In all diesem sind psychologische Phänomene involviert, die von Freud beschrieben wurden (siehe unten). Wir haben herausgefunden, dass diese zwei Sichtweisen der Elemente eben zwei Realitäten entsprechen. Eine zeigt sich selbst in zwei Dimensionen und die andere enthüllt sich in drei Dimensionen. Also schauen wir auf ein Bild in dem zwei Realitäten gleichzeitig koexistieren.

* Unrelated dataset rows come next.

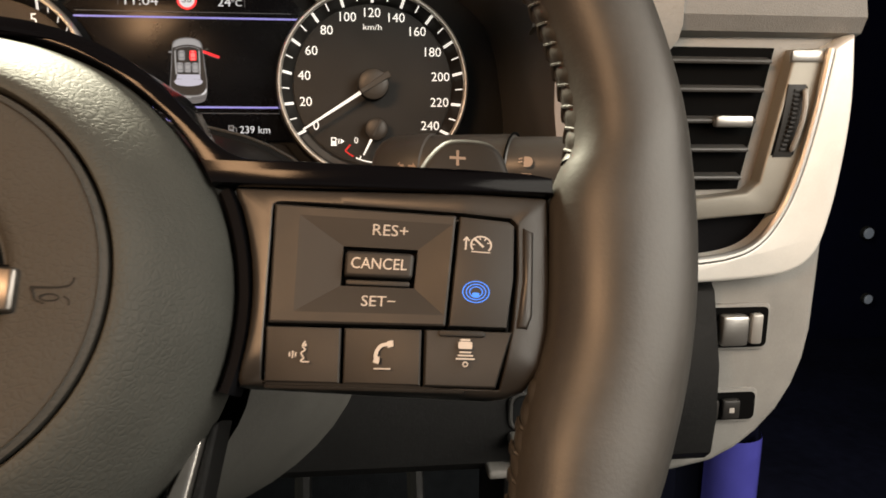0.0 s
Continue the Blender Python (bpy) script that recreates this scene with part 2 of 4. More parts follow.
def lathe(profile, segs=96, cx=0.0, cz=0.0, a0=0.0, a1=360.0, bm=None):
    """A profile of (radius, y) turned round the y axis."""
    own = bmesh.new()
    full = abs(a1 - a0) >= 360
    rings = []
    for i in range(segs + (0 if full else 1)):
        t = radians(a0 + (a1 - a0) * i / segs)
        rings.append([own.verts.new((cx + r * math.cos(t), y, cz + r * math.sin(t))) for r, y in profile])
    pairs = list(zip(rings, rings[1:] + rings[:1])) if full else list(zip(rings, rings[1:]))
    for p, q in pairs:
        for j in range(len(profile) - 1):
            own.faces.new((p[j], q[j], q[j + 1], p[j + 1]))
    bmesh.ops.remove_doubles(own, verts=own.verts[:], dist=1e-4)
    return join(bm, own)


def loft(rows, closed=False, caps=False, bm=None):
    """Skin over rows of 3D points."""
    own = bmesh.new()
    vs = [[own.verts.new(p) for p in row] for row in rows]
    for p, q in zip(vs, vs[1:]):
        n = len(p)
        for j in range(n if closed else n - 1):
            own.faces.new((p[j], p[(j + 1) % n], q[(j + 1) % n], q[j]))
    if caps:
        own.faces.new(vs[0][::-1])
        own.faces.new(vs[-1])
    return join(bm, own)


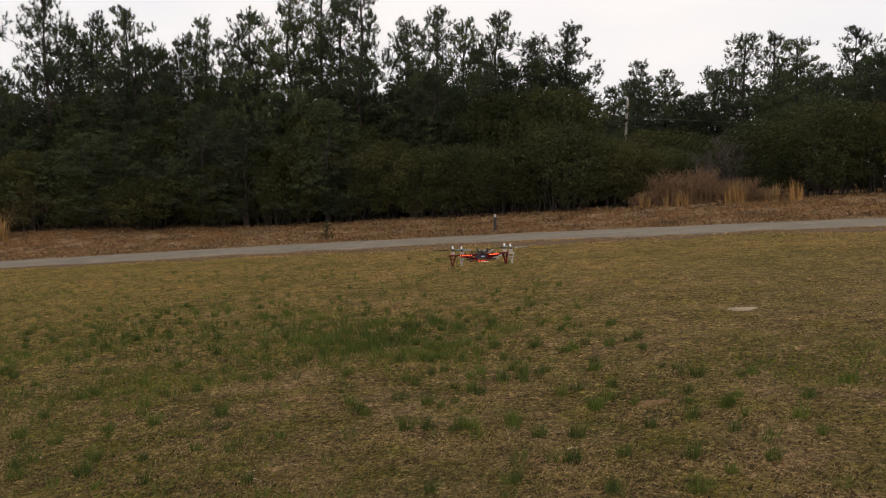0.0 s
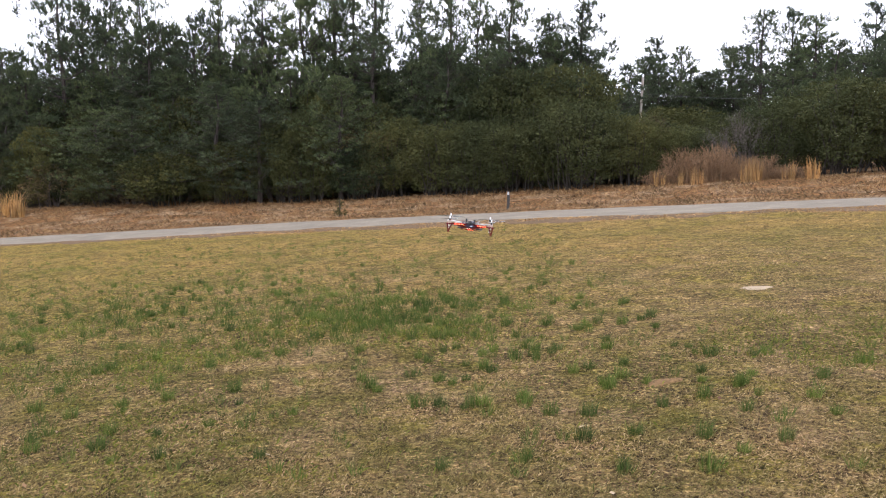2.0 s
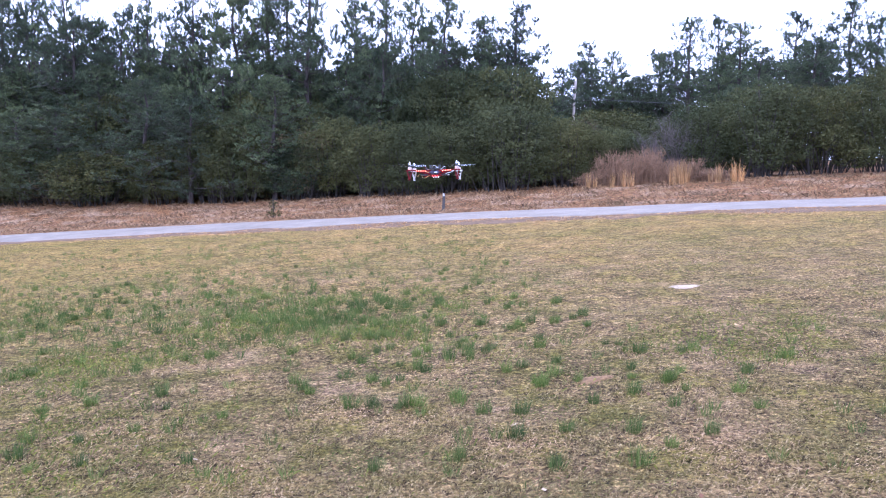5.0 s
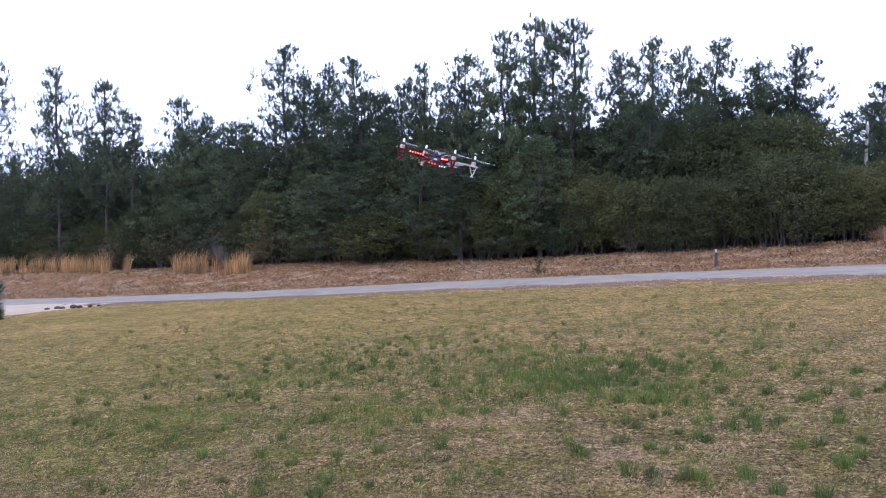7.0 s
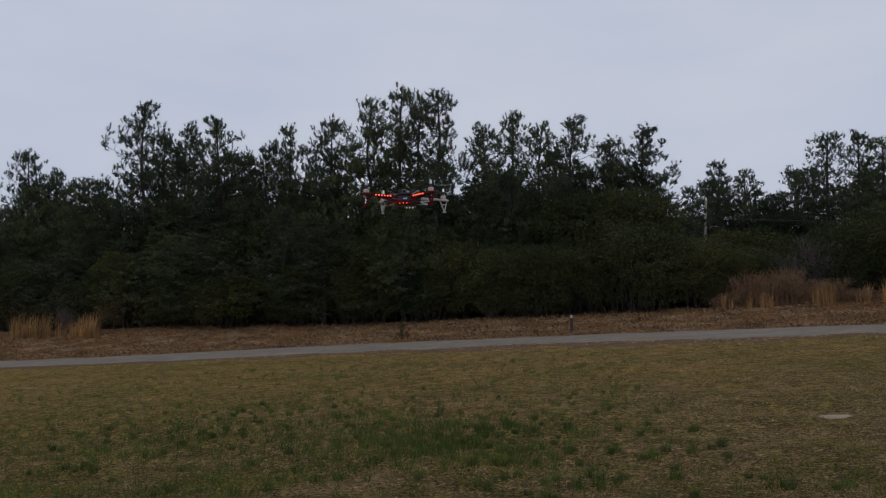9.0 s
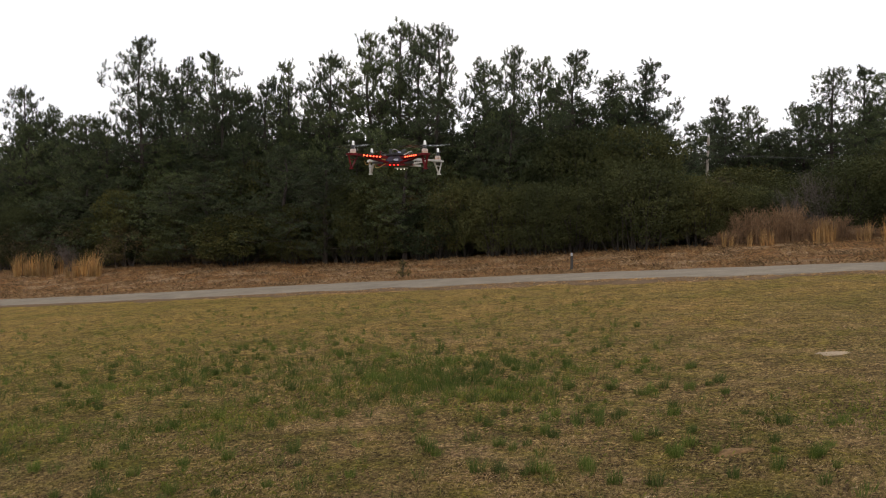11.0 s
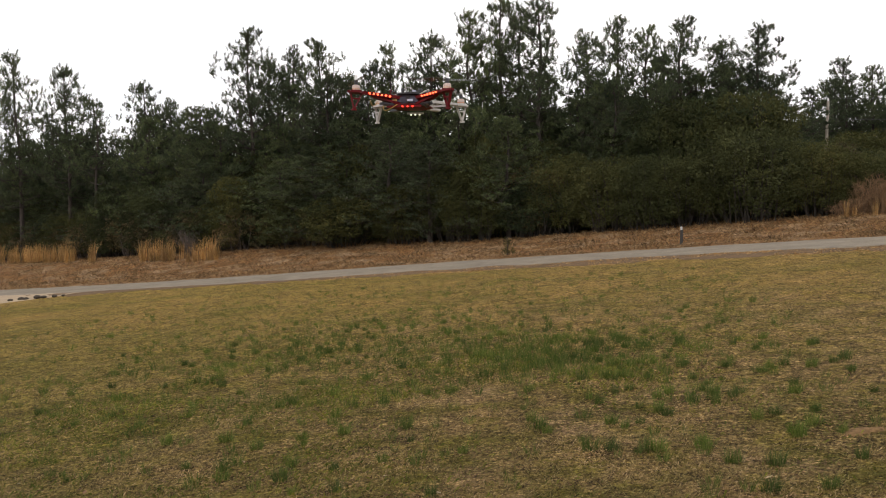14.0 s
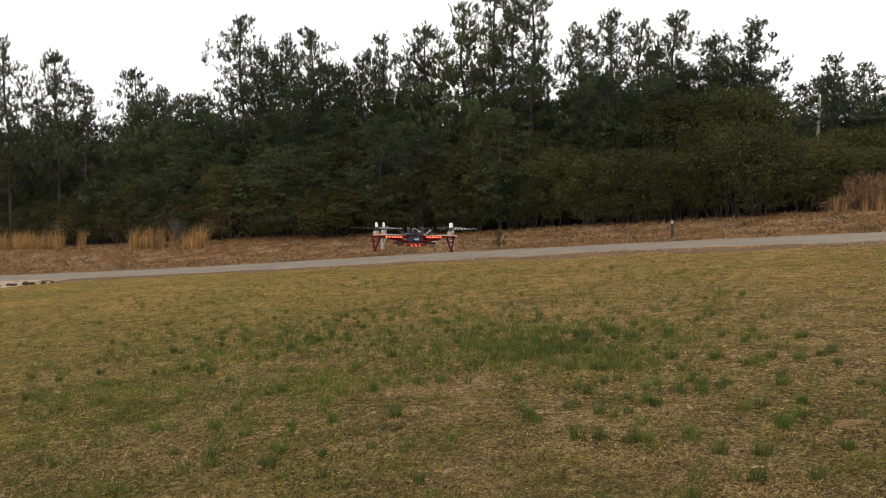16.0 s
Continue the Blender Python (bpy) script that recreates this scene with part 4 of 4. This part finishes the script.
FLIGHT = [
    (0.0, pose(0.188, 5.094, 1.237, -4.6, -4.2, -11.0)),
    (0.5, pose(0.038, 5.446, 1.594, -1.1, -1.2, -10.4)),
    (1.0, pose(-0.143, 5.715, 1.657, -1.2, 2.4, -9.1)),
    (1.5, pose(-0.232, 6.020, 1.468, 2.2, 12.6, -6.3)),
    (2.0, pose(0.064, 6.403, 1.189, -0.0, 5.7, -0.9)),
    (2.5, pose(0.484, 6.264, 0.808, -2.2, -1.0, -3.8)),
    (3.0, pose(0.751, 6.537, 0.659, -2.3, -1.2, -5.5)),
    (5.5, pose(-0.029, 5.374, 1.719, -1.3, -2.5, -7.6)),
    (6.0, pose(-0.399, 5.009, 1.710, -2.6, -2.2, -7.9)),
    (6.5, pose(-0.879, 4.694, 1.818, -2.2, -1.8, -8.6)),
    (7.0, pose(-1.333, 4.555, 2.032, -2.1, 14.1, -8.0)),
    (7.5, pose(-1.367, 4.682, 2.208, -0.6, 6.8, -6.5)),
    (8.0, pose(-0.937, 4.288, 2.356, 2.7, 0.6, -4.8)),
    (8.5, pose(-0.690, 4.196, 2.270, -0.1, -0.5, -4.6)),
    (9.0, pose(-0.598, 4.042, 2.096, -0.9, -0.7, -5.6)),
    (9.5, pose(-0.580, 4.039, 1.970, -0.1, 0.3, -6.0)),
    (12.0, pose(-0.628, 3.294, 1.943, -1.1, 0.4, -3.5)),
    (12.5, pose(-0.710, 3.071, 1.856, -0.5, 1.4, -3.0)),
    (13.0, pose(-0.772, 2.921, 1.889, -2.2, 1.6, -0.5)),
    (13.5, pose(-0.805, 2.857, 1.956, -3.6, 2.5, 1.5)),
    (14.0, pose(-0.809, 2.926, 2.036, -2.5, 1.6, 2.9)),
    (14.5, pose(-0.778, 3.179, 2.102, -0.1, 0.8, 6.1)),
    (15.0, pose(-0.791, 3.356, 2.025, 0.4, 0.3, 10.7)),
    (15.5, pose(-0.859, 3.513, 1.825, 0.1, -0.2, 11.9)),
    (16.0, pose(-0.941, 3.603, 1.453, -1.9, 1.0, 10.5)),
]


def motions():
    walk(drone, FLIGHT)
    for k, (pr, end, way) in enumerate(props):
        rows = []
        for i in range(161):
            rows.append((i / 10, pose(end.x, end.y, 0.009, 0, 0, way * (i * 83 + 20 + 47 * k))))
        walk(pr, rows)


motions()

Zwei Realitäten die in einem Bild zusammenfließen.

Das Kunstwerk der Vor-Erkenntnis-Elemente, also das Element der Transformation, existiert nicht länger. Es wurde sozusagen verwandelt in eine Koexistenz zweier Realitäten. Und das, so könnte man sagen, ist die Qualität von Kunst an sich.




ALLMACHT DER GEDANKEN


In “Totem and Taboo” definiert Sigmund Freud die “Allmacht der Gedankten” als ein psychisches Phänomen, dass sich hinter der animistischen Welt der Urvölker verbirgt.

Als Animismus (vom griechischen ἄνεμος „Wind“, „Hauch“ wie lateinisch animus, als anima später in religiösen Zusammenhang auch „Seele“) bezeichnet man eine mentale Interpretation der Perzeption der Welt durch die Urvölker. Ihnen ist bewusst, dass eine menschliche Seele nach dem Tod existiert. Indem sie beseelte Objekte verehren, versuchen sie Macht über diese von ihnen gespürte Welt der Seelen zu erlangen. Animismus ist also zunächst der Weg, Wissen über die andere Welt zu erlangen, um dann zu versuchen, diese in unsere Welt zu integrieren. „Man wußte, wie die Dinge in der Welt waren, mindestens so gut, wie man sich selber kannte.“ (nach „Gesammelten Werke von Sigmund Freud.“ 1913. Band XIII, S. 91)


Übriggebliebene Beweise dieser Sichtweise auf die Welt sind die primitiven Zeichnungen von Tieren an Höhlenwänden, die nicht geschaffen wurden um das Auge zu erfreuen, sondern um eben diese Tiere zu beschwören.

Freud erwähnt Kunst als den einzigen Bereich in unserer Zivilisation, in dem die Allmacht der Gedanken seit über Tausenden von Jahren erhalten geblieben ist.